An event which last happened many decades ago - judging by the photograph of the winner, see below - is being resurrected: Kilchoan will, once again, have a Pram Race this summer. The date for your diaries is Friday 29th July, neatly placed between Sports Day on 22nd July and Regatta on 5th August.

As you would expect of any Kilchoan event, its organisation is impeccable. The route last time ran from the pier to the Kilchoan House Hotel; this time, it's from the end of Ormsaigbeg downhill to the hotel. There are very strict rules, very precise timing for the start of the race and, most important of all, some fabulous prizes to be won. Full details are available on a leaflet which can be downloaded here.

Some of you will enjoy identifying the people who took part in the last race - and this is the photograph of its winner. Anyone recognise him?

More information on the West Ardnamurchan News & Information site here.

Many thanks to Cliff Isherwood for pictures and background

Friday, 18 March 2011

Another Sign of Spring

The first pied wagtail of the year struts his stuff on the wall of the jetty below the shop. Wagtails are resident throughout the year in most of Britain but not in the Highlands. Our wagtails move south, most of them spending the cold months in England but some preferring France.

The Pigs - Fame Comes Closer

As predicted in a recent Diary exclusive here, the Kilchoan pigs are set to become TV personalities after a team from the BBC drove all the way up to Ardnamurchan today to film and interview them.

The weather could have been better, with sleety rain and a stiff wind blowing which must have made filming difficult but didn't bother the pigs who are quite used to being left outside in all weathers.

Some time was spent up Ormsaigbeg, where five of the pigs have recently cleared a plot of land, so the BBC was able to film land before and after the pigs had cleared it.

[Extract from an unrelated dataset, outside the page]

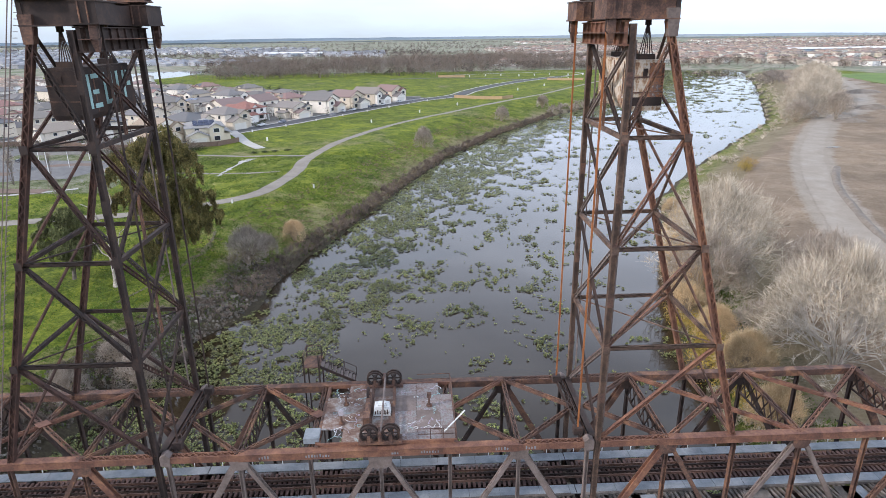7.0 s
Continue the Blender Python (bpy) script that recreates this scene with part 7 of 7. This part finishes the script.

The team from the BBC were fortunate in having Hughie MacLachlan to supervise their work and give them advice on how to take the best shots.

As one would expect of budding media personalities, the pigs behaved wonderfully, coming up to the camera and offering their view on all aspects of world and local affairs - as personalities do. One, Pig X - The Diary was shocked to discover that, despite all the excitement about their coming celebrity, they still haven't been given names - complained on camera that the pig nuts they were getting no longer seemed appropriate to their new status, and they wanted caviar and champagne at all meals in future.

The BBC team left in very good spirits, full of admiration for the work the pigs were doing on clearing bracken. Holly Booth, assistant producer, promised that the pigs would be on the Landward programme, BBC Scotland, on a Friday evening in mid to late April.

Thursday, 17 March 2011

Sanna Landing

When Rosie and Dave Curtis drove their children to Sanna the other day to do what we all love to do at that beautiful place - take a long walk along the sands, with not another soul to be seen and the sun bright across the water - their peace was disturbed by a light aircraft which, having circled a couple of times, suddenly landed on the beach.

The pilot was lucky to get down safely. As many of us know, the sand can be unpredictable: only recently, West Ardnamurchan Community Council finally succeeded in getting a notice put up by the car park warning visitors to take care, particularly where small burns cross the beach.

But fortune favours the brave, and this pilot, a man from Oban who has, for many years, wanted to land on Sanna beach, made both a perfect landing and take-off.

Remember then - next time you take a stroll at Sanna, look left and right along the runway before crossing.

Many thanks to Rosie & Dave for the photos

Spring Sunshine

It's Spring, the sun's come out after a shower, and the first celandines of the year are showing their faces.

But there's still snow on the higher hills and mountains. Here, a greylag goose, silhouetted against Ben Talla on Mull, circles above Kilchoan Bay before landing on the foreshore near The Ferry Stores.